Estafet Generasi Sastra Kaltim


Penulis: Mukhransyah | Posting: 26 September 2021

Karya-karya beserta profil singkat sastrawan generasi lama di Kalimantan Timur (Kaltim) sebagian kami sajikan dalam situs web madahetam.com. Kebanyakan bahan kami ambil dan sunting kembali dari buku Kalimantan Timur dalam Sastra Indonesia (2011), yang dieditori sastrawan Korrie Layun Rampan. Kami berharap karya sastra di Kaltim, dari generasi ke generasi, bisa dengan mudah dibaca dan dipelajari oleh siapa saja.

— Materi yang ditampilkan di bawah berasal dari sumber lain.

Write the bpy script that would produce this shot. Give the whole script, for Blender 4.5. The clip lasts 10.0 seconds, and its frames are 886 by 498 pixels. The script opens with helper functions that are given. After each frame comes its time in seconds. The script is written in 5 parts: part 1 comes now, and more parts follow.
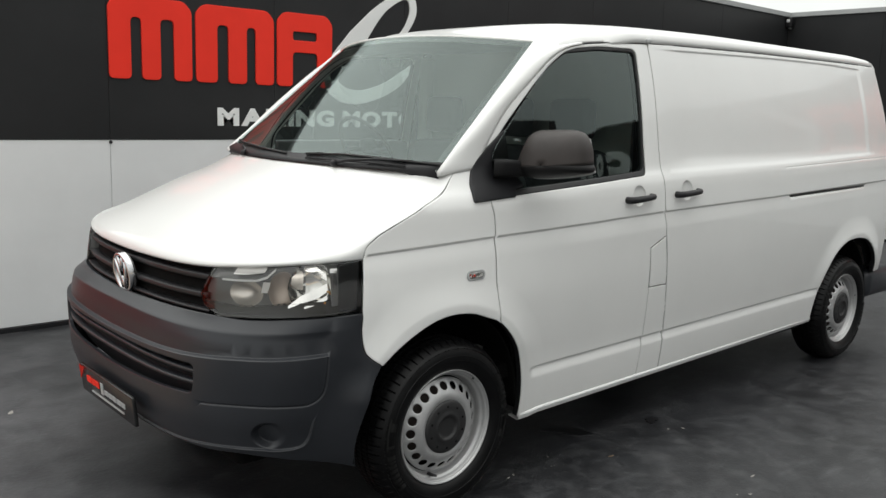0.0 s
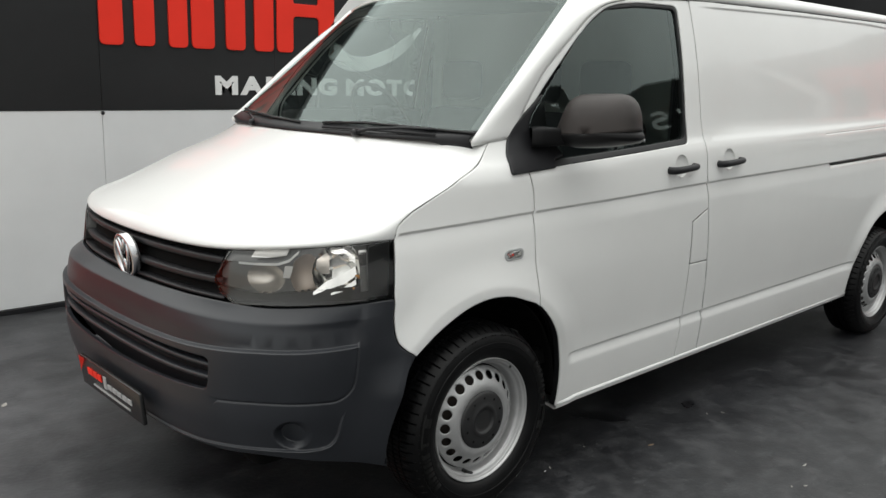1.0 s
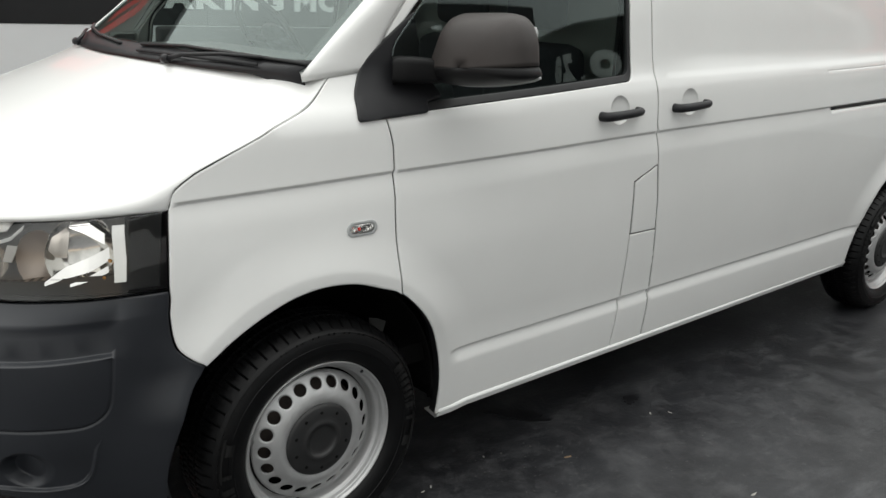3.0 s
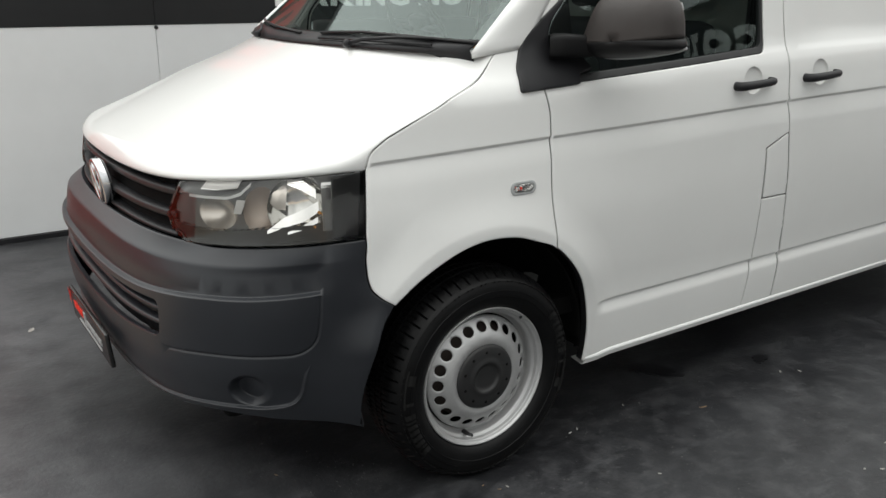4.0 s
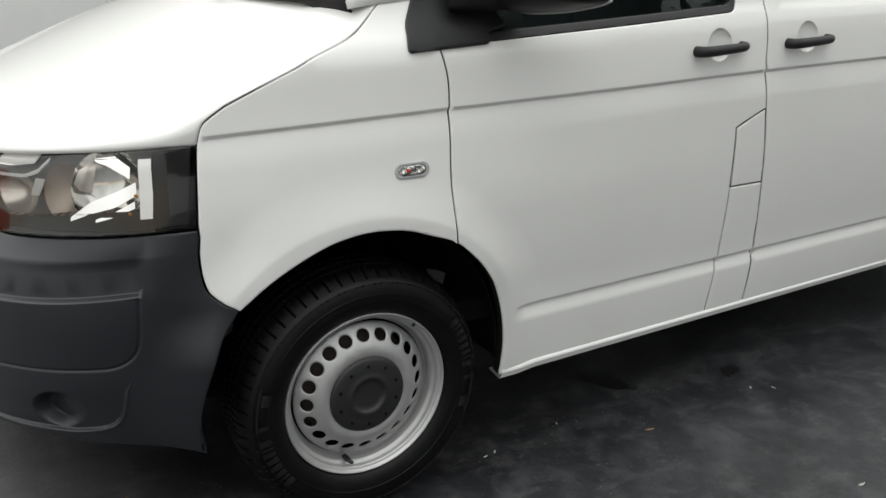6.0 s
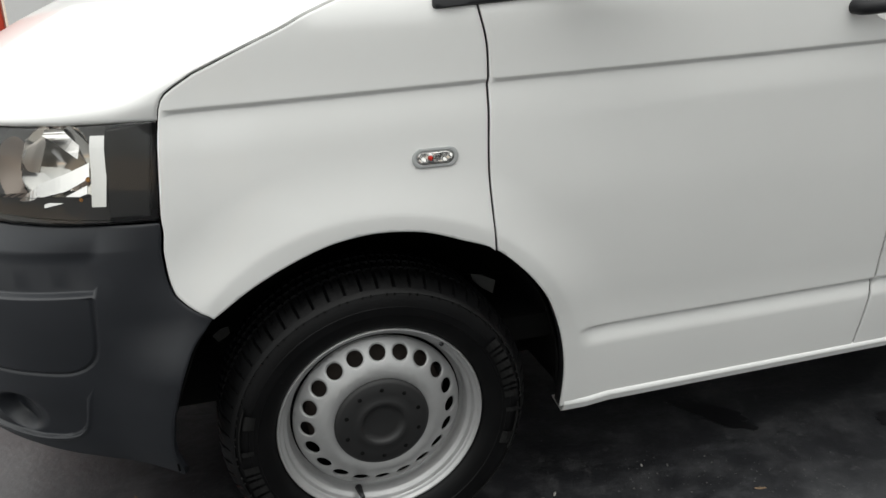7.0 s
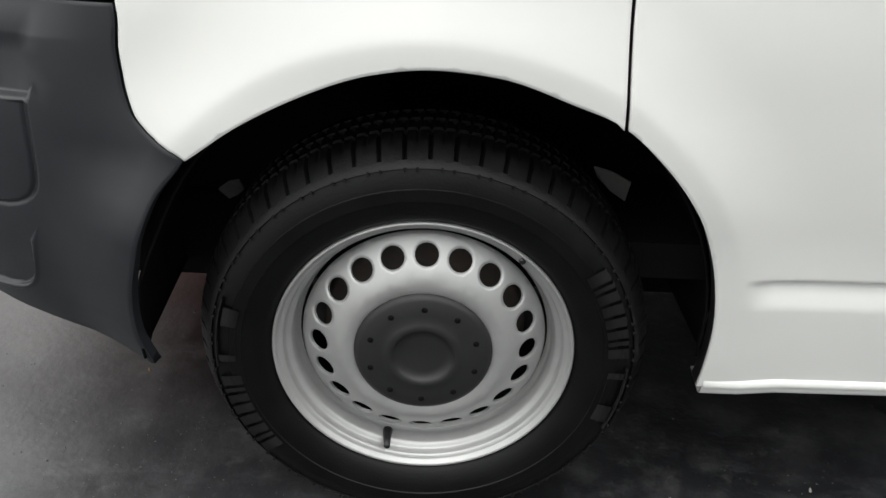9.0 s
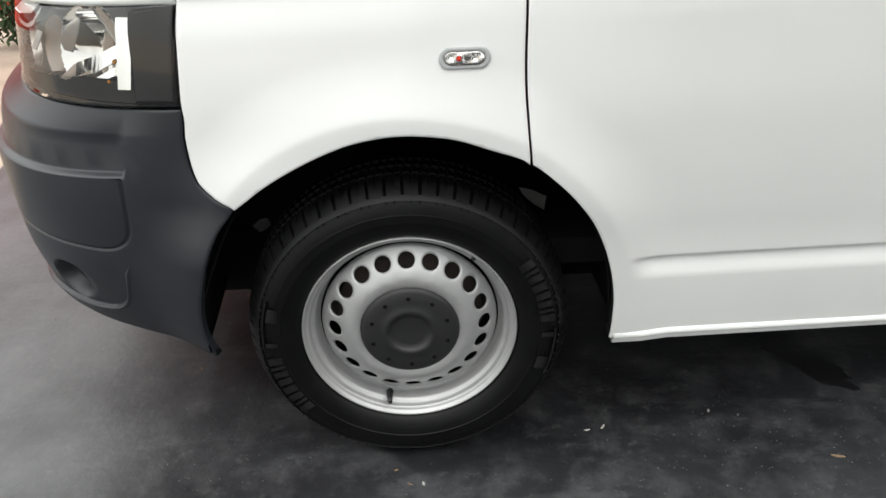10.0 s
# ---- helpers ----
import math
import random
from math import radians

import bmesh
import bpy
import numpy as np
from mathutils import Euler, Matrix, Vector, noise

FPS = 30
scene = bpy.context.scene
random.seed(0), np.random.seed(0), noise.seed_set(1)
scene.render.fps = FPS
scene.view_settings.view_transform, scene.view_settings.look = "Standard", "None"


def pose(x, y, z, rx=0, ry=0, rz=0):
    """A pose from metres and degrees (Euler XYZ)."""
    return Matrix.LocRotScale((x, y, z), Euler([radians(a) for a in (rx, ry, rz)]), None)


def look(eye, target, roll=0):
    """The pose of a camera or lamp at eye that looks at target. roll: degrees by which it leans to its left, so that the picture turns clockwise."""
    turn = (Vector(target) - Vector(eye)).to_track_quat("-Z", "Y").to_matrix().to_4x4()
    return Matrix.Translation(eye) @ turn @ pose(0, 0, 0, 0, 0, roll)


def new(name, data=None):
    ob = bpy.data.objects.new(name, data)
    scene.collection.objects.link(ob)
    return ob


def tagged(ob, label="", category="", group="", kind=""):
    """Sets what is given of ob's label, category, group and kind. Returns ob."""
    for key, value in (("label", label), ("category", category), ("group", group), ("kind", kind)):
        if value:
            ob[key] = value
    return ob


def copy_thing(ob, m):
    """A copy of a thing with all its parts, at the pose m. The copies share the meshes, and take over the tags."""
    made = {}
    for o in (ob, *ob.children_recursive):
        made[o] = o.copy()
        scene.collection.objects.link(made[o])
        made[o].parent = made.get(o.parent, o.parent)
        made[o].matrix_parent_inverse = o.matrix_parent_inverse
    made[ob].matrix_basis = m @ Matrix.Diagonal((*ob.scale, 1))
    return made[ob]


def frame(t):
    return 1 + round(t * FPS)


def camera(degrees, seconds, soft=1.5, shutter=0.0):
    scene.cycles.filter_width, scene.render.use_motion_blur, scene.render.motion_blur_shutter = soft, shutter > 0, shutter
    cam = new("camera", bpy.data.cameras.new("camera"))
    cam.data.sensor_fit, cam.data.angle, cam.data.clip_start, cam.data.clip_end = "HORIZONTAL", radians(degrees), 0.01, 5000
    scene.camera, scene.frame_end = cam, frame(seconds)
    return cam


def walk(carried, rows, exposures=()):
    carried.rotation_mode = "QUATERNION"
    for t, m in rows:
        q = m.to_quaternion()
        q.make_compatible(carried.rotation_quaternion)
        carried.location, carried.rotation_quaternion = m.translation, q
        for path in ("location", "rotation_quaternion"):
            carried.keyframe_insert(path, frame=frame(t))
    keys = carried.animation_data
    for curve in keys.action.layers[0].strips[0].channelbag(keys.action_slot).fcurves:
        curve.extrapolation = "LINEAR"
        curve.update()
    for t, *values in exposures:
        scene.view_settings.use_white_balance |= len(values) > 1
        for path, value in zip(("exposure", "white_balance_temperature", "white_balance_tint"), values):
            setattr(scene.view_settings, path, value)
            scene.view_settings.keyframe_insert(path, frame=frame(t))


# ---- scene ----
cam = camera(55.2, 10.0)
PATH = [
    (0, (-2.06, -2.172, 1.512), (-0.741, -0.704, 1.185), 1.8),
    (0.5, (-2.028, -2.069, 1.489), (-0.714, -0.61, 1.108), 1.8),
    (0.7, (-2.008, -1.982, 1.483), (-0.693, -0.531, 1.076), 2.0),
    (1, (-1.985, -1.858, 1.482), (-0.656, -0.417, 1.089), 1.4),
    (1.3, (-1.892, -1.772, 1.491), (-0.538, -0.361, 1.069), 0.8),
    (1.5, (-1.775, -1.738, 1.48), (-0.4, -0.351, 1.047), 0.4),
    (1.7, (-1.643, -1.722, 1.487), (-0.264, -0.342, 1.048), 0.4),
    (2, (-1.462, -1.669, 1.484), (-0.083, -0.303, 1.001), 1.0),
    (2.2, (-1.355, -1.61, 1.483), (0.023, -0.258, 0.959), 1.3),
    (3.3, (-1.061, -1.731, 1.479), (0.139, -0.24, 0.897), 2.4),
    (3.5, (-1.126, -1.773, 1.469), (0.057, -0.265, 0.896), 1.7),
    (3.8, (-1.296, -1.798, 1.446), (-0.186, -0.237, 0.87), 0.6),
    (4, (-1.405, -1.804, 1.45), (-0.344, -0.213, 0.863), 0.2),
    (4.5, (-1.501, -1.809, 1.453), (-0.478, -0.194, 0.868), 0.8),
    (5, (-1.362, -1.799, 1.441), (-0.318, -0.201, 0.842), 1.1),
    (5.2, (-1.246, -1.817, 1.427), (-0.19, -0.234, 0.814), 1.0),
    (5.5, (-1.1, -1.786, 1.435), (-0.028, -0.225, 0.791), 2.0),
    (5.7, (-0.996, -1.73, 1.42), (0.035, -0.144, 0.77), 1.6),
    (6.8, (-0.393, -1.476, 1.357), (0.305, 0.251, 0.63), 0.2),
    (7, (-0.315, -1.415, 1.361), (0.221, 0.348, 0.585), -0.4),
    (7.2, (-0.267, -1.332, 1.343), (0.197, 0.426, 0.509), -0.5),
    (7.5, (-0.184, -1.167, 1.331), (0.225, 0.594, 0.477), 0.9),
    (7.7, (-0.139, -1.072, 1.314), (0.252, 0.684, 0.44), 1.6),
    (8, (-0.065, -0.919, 1.222), (0.173, 0.817, 0.259), 0.4),
    (8.2, (-0.048, -0.874, 1.142), (0.148, 0.852, 0.151), 1.2),
    (8.5, (-0.036, -0.879, 1.095), (0.095, 0.855, 0.107), 3.2),
    (8.7, (-0.012, -0.887, 1.094), (0.051, 0.839, 0.085), 3.2),
    (9, (0.008, -0.932, 1.092), (0.032, 0.796, 0.084), 2.8),
    (9.3, (-0.033, -1.039, 1.143), (0.042, 0.691, 0.142), 2.4),
    (9.5, (-0.016, -1.17, 1.221), (0.029, 0.558, 0.216), 0.4),
    (9.7, (-0.007, -1.283, 1.279), (0.03, 0.439, 0.262), -1.6),
    (10, (0.031, -1.369, 1.341), (0.082, 0.366, 0.349), -1.8),
]
EXPOSURES = [(0.0, 0.58), (2.0, 0.66), (5.0, 0.66), (7.0, 0.72), (7.6, 0.80), (8.0, 0.82), (8.5, 1.14), (9.0, 1.30), (9.5, 1.40), (10.0, 1.34)]
walk(cam, [(t, look(eye, target, roll)) for t, eye, target, roll in PATH], EXPOSURES)

# ---------------------------------------------------------------- world and light
world = bpy.data.worlds.new("world")
scene.world = world
world.use_nodes = True
wn = world.node_tree.nodes
wl = world.node_tree.links
wn.clear()
sky = wn.new("ShaderNodeTexSky")
sky.sky_type = "NISHITA"
sky.sun_disc = False
sky.sun_elevation = radians(62)
sky.sun_rotation = radians(215)
cloud = wn.new("ShaderNodeMix")
cloud.data_type = "RGBA"
cloud.inputs["Factor"].default_value = 0.86
cloud.inputs[7].default_value = (8.75, 8.85, 8.4, 1)
bg = wn.new("ShaderNodeBackground")
bg.inputs["Strength"].default_value = 0.115
wout = wn.new("ShaderNodeOutputWorld")
wl.new(sky.outputs[0], cloud.inputs[6])
# an overcast sky is brighter overhead than at the horizon
direction = wn.new("ShaderNodeTexCoord")
up = wn.new("ShaderNodeSeparateXYZ")
grade = wn.new("ShaderNodeMapRange")
grade.inputs["To Min"].default_value, grade.inputs["To Max"].default_value = 0.56, 1.22
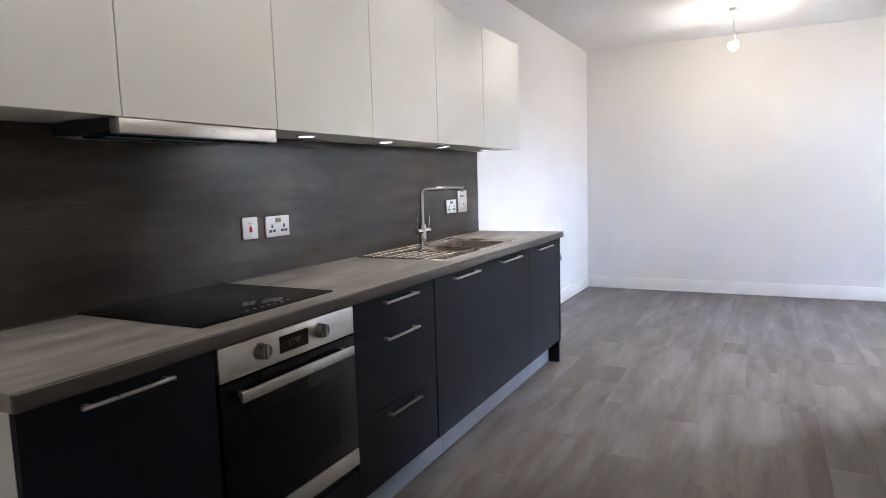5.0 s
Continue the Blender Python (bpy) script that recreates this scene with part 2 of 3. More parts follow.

Generasi awal sastrawan Kaltim bisa dilihat dalam menu Puisi mulai postingan 1 Juli 2021. Generasi ini muncul tahun 1946. Sastrawan Korrie Layun Rampan menyebut sastrawan-sastrawan ini merupakan pembuka bagi generasi berikutnya. Sastrawan generasi awal yang karyanya dimuat di situs web ini, yaitu Ahmad Dahlan, Suhana, Oemarmaiyah, Burhan Dahlan, Maswan Dachri, Haji Amir, Mansyah Usman.

Selain mereka, masih banyak sastrawan lain yang juga terlibat dalam perjalanan awal sastra di Kaltim. Di antaranya Djohansjah Ana, Hanafiah Basri, Cahaya, AM Zakaria, A Rivai Ahmad, M Saleh Koeman, Marhaen, Marakarma, A Jazidi, Ridwan Majedi, dan lain-lain. Kami belum menemukan karya para sastrawan ini. Namun, kami akan berusaha mencari warisan sastra mereka.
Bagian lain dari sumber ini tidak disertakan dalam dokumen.